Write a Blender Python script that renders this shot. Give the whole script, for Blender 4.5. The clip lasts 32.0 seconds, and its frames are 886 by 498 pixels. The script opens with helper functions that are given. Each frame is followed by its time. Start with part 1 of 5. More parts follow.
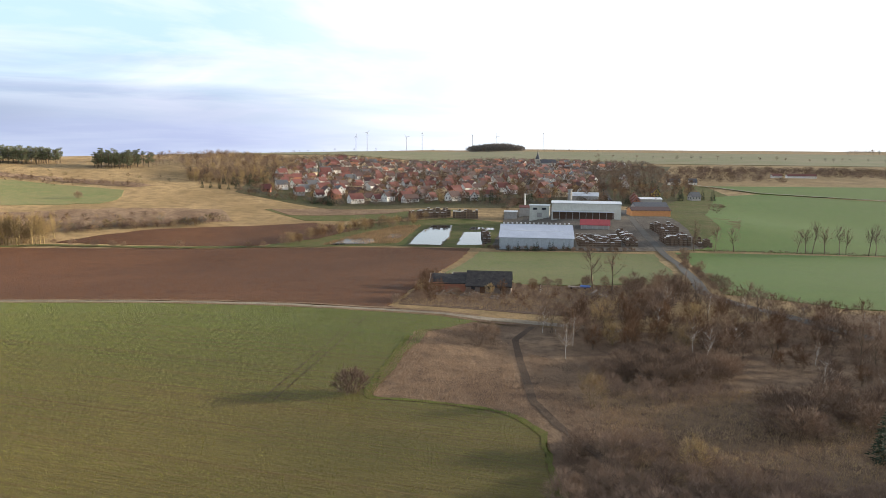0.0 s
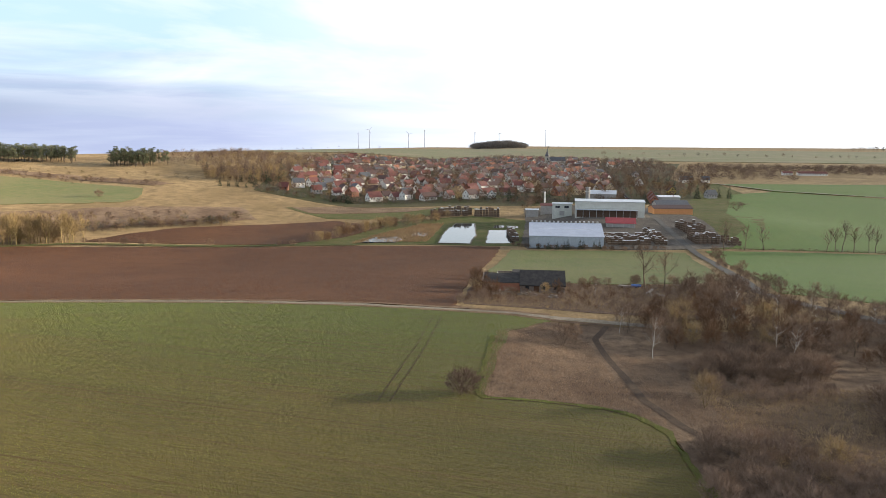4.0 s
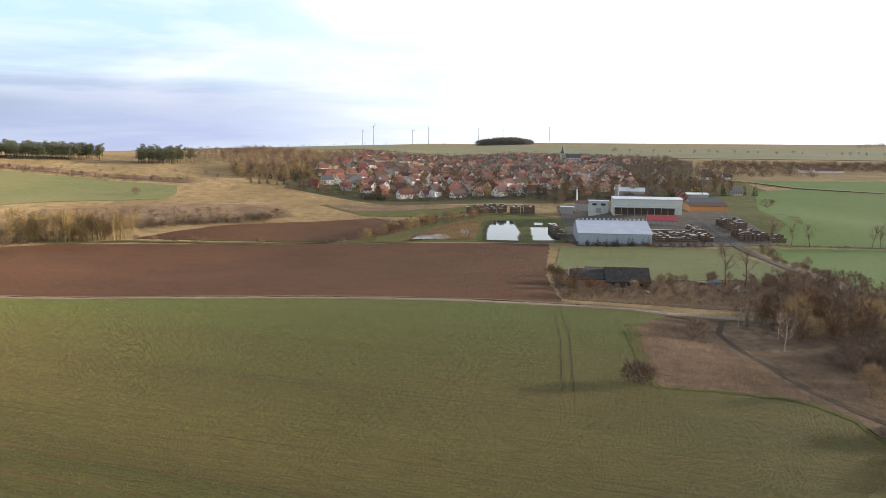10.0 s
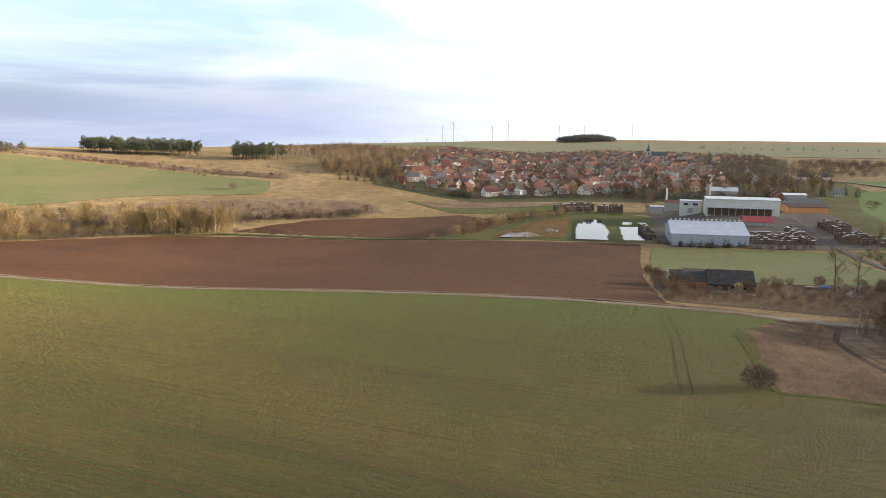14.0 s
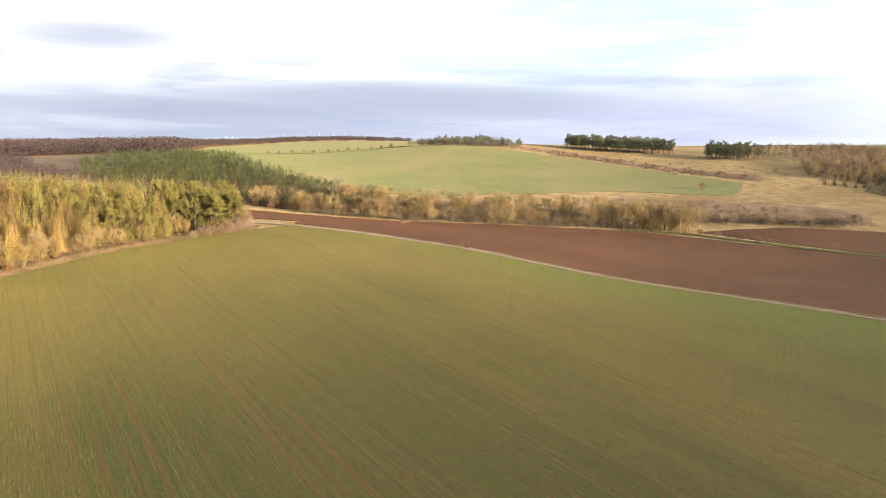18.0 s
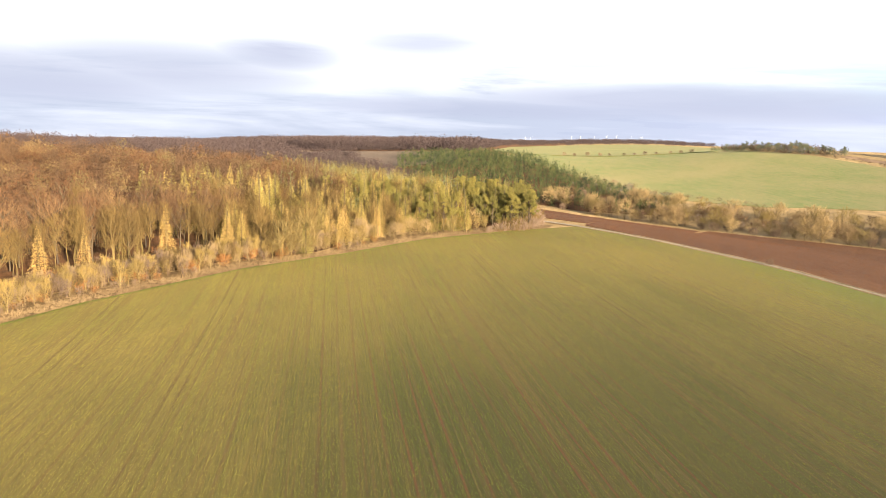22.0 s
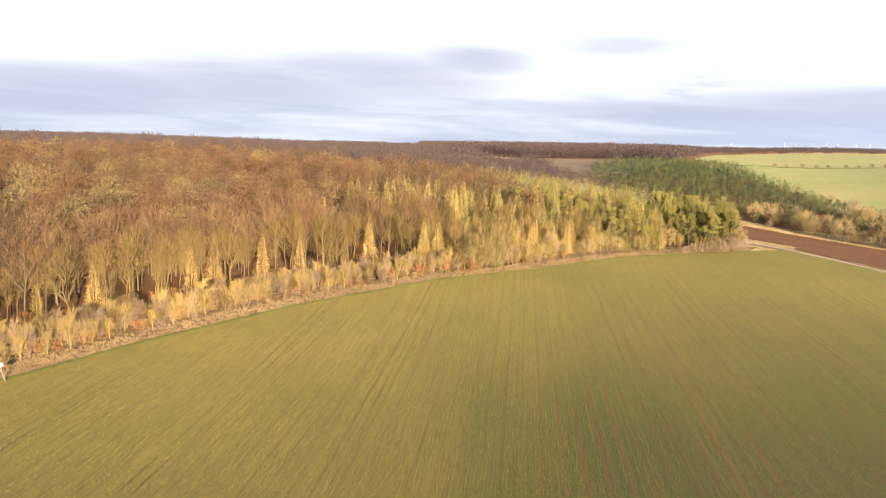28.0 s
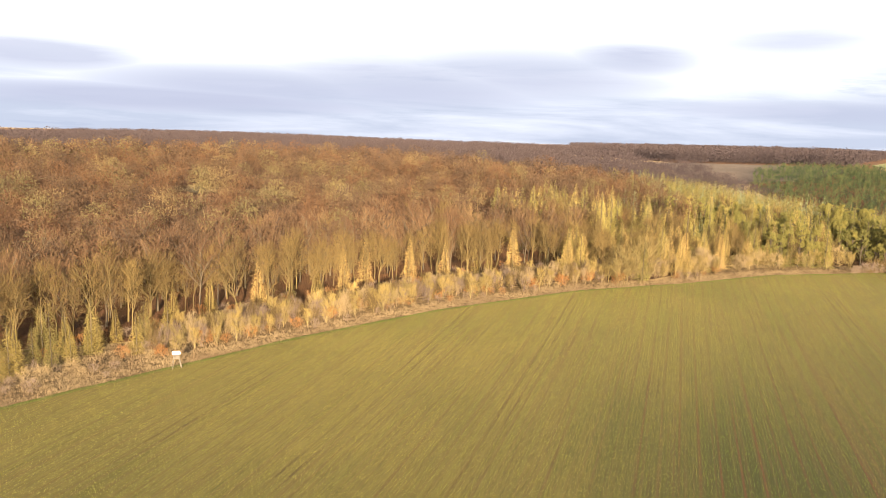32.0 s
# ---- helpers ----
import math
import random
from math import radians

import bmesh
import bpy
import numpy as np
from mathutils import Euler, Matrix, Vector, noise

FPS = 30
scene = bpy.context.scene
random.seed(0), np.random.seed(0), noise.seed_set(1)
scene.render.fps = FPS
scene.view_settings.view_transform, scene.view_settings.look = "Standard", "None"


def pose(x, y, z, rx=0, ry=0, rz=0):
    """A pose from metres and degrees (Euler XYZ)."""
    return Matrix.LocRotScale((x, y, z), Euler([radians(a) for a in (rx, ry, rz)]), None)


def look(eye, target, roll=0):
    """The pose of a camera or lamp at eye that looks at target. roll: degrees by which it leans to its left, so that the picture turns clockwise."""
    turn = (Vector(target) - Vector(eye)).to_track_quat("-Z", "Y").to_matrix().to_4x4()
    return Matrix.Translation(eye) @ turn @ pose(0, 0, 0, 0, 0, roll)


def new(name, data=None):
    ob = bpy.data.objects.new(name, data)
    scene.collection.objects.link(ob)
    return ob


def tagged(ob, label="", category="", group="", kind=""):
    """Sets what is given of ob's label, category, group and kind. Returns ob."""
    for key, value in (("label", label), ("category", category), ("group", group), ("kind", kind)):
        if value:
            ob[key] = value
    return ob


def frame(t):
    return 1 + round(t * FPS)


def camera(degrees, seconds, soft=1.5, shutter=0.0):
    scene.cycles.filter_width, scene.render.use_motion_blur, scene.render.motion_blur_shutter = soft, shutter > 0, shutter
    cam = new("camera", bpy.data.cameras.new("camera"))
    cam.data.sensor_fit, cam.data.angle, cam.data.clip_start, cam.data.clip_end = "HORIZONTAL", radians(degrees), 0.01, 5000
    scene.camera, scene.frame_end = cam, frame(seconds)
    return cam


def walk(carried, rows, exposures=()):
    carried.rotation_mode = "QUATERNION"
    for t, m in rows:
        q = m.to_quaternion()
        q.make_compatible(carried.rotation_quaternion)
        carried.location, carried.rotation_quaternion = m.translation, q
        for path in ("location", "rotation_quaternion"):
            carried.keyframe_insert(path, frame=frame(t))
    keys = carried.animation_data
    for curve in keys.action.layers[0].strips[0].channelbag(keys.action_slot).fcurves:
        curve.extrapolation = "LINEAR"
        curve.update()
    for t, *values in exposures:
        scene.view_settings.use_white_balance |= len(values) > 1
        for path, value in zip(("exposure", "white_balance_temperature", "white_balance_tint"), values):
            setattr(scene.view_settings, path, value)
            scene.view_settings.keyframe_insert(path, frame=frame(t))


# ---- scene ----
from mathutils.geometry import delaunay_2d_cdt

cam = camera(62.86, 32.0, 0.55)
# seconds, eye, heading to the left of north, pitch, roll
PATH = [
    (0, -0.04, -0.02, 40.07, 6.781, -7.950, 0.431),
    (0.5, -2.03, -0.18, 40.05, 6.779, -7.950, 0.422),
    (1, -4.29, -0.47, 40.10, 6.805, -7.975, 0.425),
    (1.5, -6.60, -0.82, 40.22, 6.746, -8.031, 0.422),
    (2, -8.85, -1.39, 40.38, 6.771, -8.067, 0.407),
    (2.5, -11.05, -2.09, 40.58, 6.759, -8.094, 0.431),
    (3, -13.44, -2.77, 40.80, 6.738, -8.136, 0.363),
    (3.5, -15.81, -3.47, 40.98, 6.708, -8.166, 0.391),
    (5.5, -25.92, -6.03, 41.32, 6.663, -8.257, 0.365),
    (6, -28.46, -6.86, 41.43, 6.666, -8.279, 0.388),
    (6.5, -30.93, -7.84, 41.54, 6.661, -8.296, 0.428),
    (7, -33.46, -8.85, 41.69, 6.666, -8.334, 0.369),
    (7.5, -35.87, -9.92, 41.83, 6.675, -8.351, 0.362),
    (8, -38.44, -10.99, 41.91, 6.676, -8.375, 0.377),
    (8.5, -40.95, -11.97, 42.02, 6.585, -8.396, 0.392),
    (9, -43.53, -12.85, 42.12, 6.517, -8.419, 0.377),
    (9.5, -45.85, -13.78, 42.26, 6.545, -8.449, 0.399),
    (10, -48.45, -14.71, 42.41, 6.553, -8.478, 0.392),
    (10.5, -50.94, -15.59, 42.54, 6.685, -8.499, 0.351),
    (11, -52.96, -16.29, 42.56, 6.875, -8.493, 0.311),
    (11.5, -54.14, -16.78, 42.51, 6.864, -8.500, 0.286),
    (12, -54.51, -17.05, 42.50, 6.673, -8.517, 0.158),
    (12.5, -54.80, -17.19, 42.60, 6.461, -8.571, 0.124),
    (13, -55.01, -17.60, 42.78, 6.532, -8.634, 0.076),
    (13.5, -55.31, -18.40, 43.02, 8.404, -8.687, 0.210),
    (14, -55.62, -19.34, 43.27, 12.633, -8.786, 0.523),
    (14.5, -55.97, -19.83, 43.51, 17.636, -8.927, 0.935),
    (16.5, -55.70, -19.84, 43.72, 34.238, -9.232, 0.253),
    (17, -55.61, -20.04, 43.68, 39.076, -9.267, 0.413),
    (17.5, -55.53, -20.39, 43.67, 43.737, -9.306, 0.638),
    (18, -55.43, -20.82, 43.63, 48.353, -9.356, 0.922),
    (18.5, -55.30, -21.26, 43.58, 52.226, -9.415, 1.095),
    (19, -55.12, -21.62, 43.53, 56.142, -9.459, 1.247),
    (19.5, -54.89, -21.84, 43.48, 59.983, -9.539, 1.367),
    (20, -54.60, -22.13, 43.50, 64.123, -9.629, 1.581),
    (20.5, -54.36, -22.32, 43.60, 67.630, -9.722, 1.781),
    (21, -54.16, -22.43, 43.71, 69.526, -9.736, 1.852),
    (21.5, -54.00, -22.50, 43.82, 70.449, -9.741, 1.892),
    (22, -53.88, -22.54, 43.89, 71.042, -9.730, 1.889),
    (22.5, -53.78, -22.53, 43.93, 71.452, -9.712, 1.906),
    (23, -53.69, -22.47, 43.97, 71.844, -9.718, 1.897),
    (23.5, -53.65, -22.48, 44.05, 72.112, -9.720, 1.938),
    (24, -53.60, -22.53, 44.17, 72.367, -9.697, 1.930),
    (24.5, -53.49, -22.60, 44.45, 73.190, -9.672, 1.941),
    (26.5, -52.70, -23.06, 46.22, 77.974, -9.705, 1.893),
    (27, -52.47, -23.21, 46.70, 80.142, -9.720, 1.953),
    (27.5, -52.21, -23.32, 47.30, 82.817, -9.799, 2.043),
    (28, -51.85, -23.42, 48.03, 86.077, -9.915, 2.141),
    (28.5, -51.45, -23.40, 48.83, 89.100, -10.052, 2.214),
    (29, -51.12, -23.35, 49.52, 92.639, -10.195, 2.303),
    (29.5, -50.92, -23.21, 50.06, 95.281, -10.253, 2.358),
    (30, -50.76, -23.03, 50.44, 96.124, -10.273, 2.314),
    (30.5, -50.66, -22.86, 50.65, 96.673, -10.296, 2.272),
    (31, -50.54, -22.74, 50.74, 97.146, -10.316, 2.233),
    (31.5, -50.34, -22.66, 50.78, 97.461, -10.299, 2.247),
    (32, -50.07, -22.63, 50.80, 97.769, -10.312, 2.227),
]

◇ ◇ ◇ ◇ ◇

#### What you have to do:
Omitting all images, print the listing exactly.

#### Answer:
Write a Blender Python script that renders this shot. Give the whole script, for Blender 4.5. The clip lasts 32.0 seconds, and its frames are 886 by 498 pixels. The script opens with helper functions that are given. Each frame is followed by its time. Start with part 1 of 5. More parts follow.
0.0 s
4.0 s
10.0 s
14.0 s
18.0 s
22.0 s
28.0 s
32.0 s
# ---- helpers ----
import math
import random
from math import radians

import bmesh
import bpy
import numpy as np
from mathutils import Euler, Matrix, Vector, noise

FPS = 30
scene = bpy.context.scene
random.seed(0), np.random.seed(0), noise.seed_set(1)
scene.render.fps = FPS
scene.view_settings.view_transform, scene.view_settings.look = "Standard", "None"


def pose(x, y, z, rx=0, ry=0, rz=0):
    """A pose from metres and degrees (Euler XYZ)."""
    return Matrix.LocRotScale((x, y, z), Euler([radians(a) for a in (rx, ry, rz)]), None)


def look(eye, target, roll=0):
    """The pose of a camera or lamp at eye that looks at target. roll: degrees by which it leans to its left, so that the picture turns clockwise."""
    turn = (Vector(target) - Vector(eye)).to_track_quat("-Z", "Y").to_matrix().to_4x4()
    return Matrix.Translation(eye) @ turn @ pose(0, 0, 0, 0, 0, roll)


def new(name, data=None):
    ob = bpy.data.objects.new(name, data)
    scene.collection.objects.link(ob)
    return ob


def tagged(ob, label="", category="", group="", kind=""):
    """Sets what is given of ob's label, category, group and kind. Returns ob."""
    for key, value in (("label", label), ("category", category), ("group", group), ("kind", kind)):
        if value:
            ob[key] = value
    return ob


def frame(t):
    return 1 + round(t * FPS)


def camera(degrees, seconds, soft=1.5, shutter=0.0):
    scene.cycles.filter_width, scene.render.use_motion_blur, scene.render.motion_blur_shutter = soft, shutter > 0, shutter
    cam = new("camera", bpy.data.cameras.new("camera"))
    cam.data.sensor_fit, cam.data.angle, cam.data.clip_start, cam.data.clip_end = "HORIZONTAL", radians(degrees), 0.01, 5000
    scene.camera, scene.frame_end = cam, frame(seconds)
    return cam


def walk(carried, rows, exposures=()):
    carried.rotation_mode = "QUATERNION"
    for t, m in rows:
        q = m.to_quaternion()
        q.make_compatible(carried.rotation_quaternion)
        carried.location, carried.rotation_quaternion = m.translation, q
        for path in ("location", "rotation_quaternion"):
            carried.keyframe_insert(path, frame=frame(t))
    keys = carried.animation_data
    for curve in keys.action.layers[0].strips[0].channelbag(keys.action_slot).fcurves:
        curve.extrapolation = "LINEAR"
        curve.update()
    for t, *values in exposures:
        scene.view_settings.use_white_balance |= len(values) > 1
        for path, value in zip(("exposure", "white_balance_temperature", "white_balance_tint"), values):
            setattr(scene.view_settings, path, value)
            scene.view_settings.keyframe_insert(path, frame=frame(t))


# ---- scene ----
from mathutils.geometry import delaunay_2d_cdt

cam = camera(62.86, 32.0, 0.55)
# seconds, eye, heading to the left of north, pitch, roll
PATH = [
    (0, -0.04, -0.02, 40.07, 6.781, -7.950, 0.431),
    (0.5, -2.03, -0.18, 40.05, 6.779, -7.950, 0.422),
    (1, -4.29, -0.47, 40.10, 6.805, -7.975, 0.425),
    (1.5, -6.60, -0.82, 40.22, 6.746, -8.031, 0.422),
    (2, -8.85, -1.39, 40.38, 6.771, -8.067, 0.407),
    (2.5, -11.05, -2.09, 40.58, 6.759, -8.094, 0.431),
    (3, -13.44, -2.77, 40.80, 6.738, -8.136, 0.363),
    (3.5, -15.81, -3.47, 40.98, 6.708, -8.166, 0.391),
    (5.5, -25.92, -6.03, 41.32, 6.663, -8.257, 0.365),
    (6, -28.46, -6.86, 41.43, 6.666, -8.279, 0.388),
    (6.5, -30.93, -7.84, 41.54, 6.661, -8.296, 0.428),
    (7, -33.46, -8.85, 41.69, 6.666, -8.334, 0.369),
    (7.5, -35.87, -9.92, 41.83, 6.675, -8.351, 0.362),
    (8, -38.44, -10.99, 41.91, 6.676, -8.375, 0.377),
    (8.5, -40.95, -11.97, 42.02, 6.585, -8.396, 0.392),
    (9, -43.53, -12.85, 42.12, 6.517, -8.419, 0.377),
    (9.5, -45.85, -13.78, 42.26, 6.545, -8.449, 0.399),
    (10, -48.45, -14.71, 42.41, 6.553, -8.478, 0.392),
    (10.5, -50.94, -15.59, 42.54, 6.685, -8.499, 0.351),
    (11, -52.96, -16.29, 42.56, 6.875, -8.493, 0.311),
    (11.5, -54.14, -16.78, 42.51, 6.864, -8.500, 0.286),
    (12, -54.51, -17.05, 42.50, 6.673, -8.517, 0.158),
    (12.5, -54.80, -17.19, 42.60, 6.461, -8.571, 0.124),
    (13, -55.01, -17.60, 42.78, 6.532, -8.634, 0.076),
    (13.5, -55.31, -18.40, 43.02, 8.404, -8.687, 0.210),
    (14, -55.62, -19.34, 43.27, 12.633, -8.786, 0.523),
    (14.5, -55.97, -19.83, 43.51, 17.636, -8.927, 0.935),
    (16.5, -55.70, -19.84, 43.72, 34.238, -9.232, 0.253),
    (17, -55.61, -20.04, 43.68, 39.076, -9.267, 0.413),
    (17.5, -55.53, -20.39, 43.67, 43.737, -9.306, 0.638),
    (18, -55.43, -20.82, 43.63, 48.353, -9.356, 0.922),
    (18.5, -55.30, -21.26, 43.58, 52.226, -9.415, 1.095),
    (19, -55.12, -21.62, 43.53, 56.142, -9.459, 1.247),
    (19.5, -54.89, -21.84, 43.48, 59.983, -9.539, 1.367),
    (20, -54.60, -22.13, 43.50, 64.123, -9.629, 1.581),
    (20.5, -54.36, -22.32, 43.60, 67.630, -9.722, 1.781),
    (21, -54.16, -22.43, 43.71, 69.526, -9.736, 1.852),
    (21.5, -54.00, -22.50, 43.82, 70.449, -9.741, 1.892),
    (22, -53.88, -22.54, 43.89, 71.042, -9.730, 1.889),
    (22.5, -53.78, -22.53, 43.93, 71.452, -9.712, 1.906),
    (23, -53.69, -22.47, 43.97, 71.844, -9.718, 1.897),
    (23.5, -53.65, -22.48, 44.05, 72.112, -9.720, 1.938),
    (24, -53.60, -22.53, 44.17, 72.367, -9.697, 1.930),
    (24.5, -53.49, -22.60, 44.45, 73.190, -9.672, 1.941),
    (26.5, -52.70, -23.06, 46.22, 77.974, -9.705, 1.893),
    (27, -52.47, -23.21, 46.70, 80.142, -9.720, 1.953),
    (27.5, -52.21, -23.32, 47.30, 82.817, -9.799, 2.043),
    (28, -51.85, -23.42, 48.03, 86.077, -9.915, 2.141),
    (28.5, -51.45, -23.40, 48.83, 89.100, -10.052, 2.214),
    (29, -51.12, -23.35, 49.52, 92.639, -10.195, 2.303),
    (29.5, -50.92, -23.21, 50.06, 95.281, -10.253, 2.358),
    (30, -50.76, -23.03, 50.44, 96.124, -10.273, 2.314),
    (30.5, -50.66, -22.86, 50.65, 96.673, -10.296, 2.272),
    (31, -50.54, -22.74, 50.74, 97.146, -10.316, 2.233),
    (31.5, -50.34, -22.66, 50.78, 97.461, -10.299, 2.247),
    (32, -50.07, -22.63, 50.80, 97.769, -10.312, 2.227),
]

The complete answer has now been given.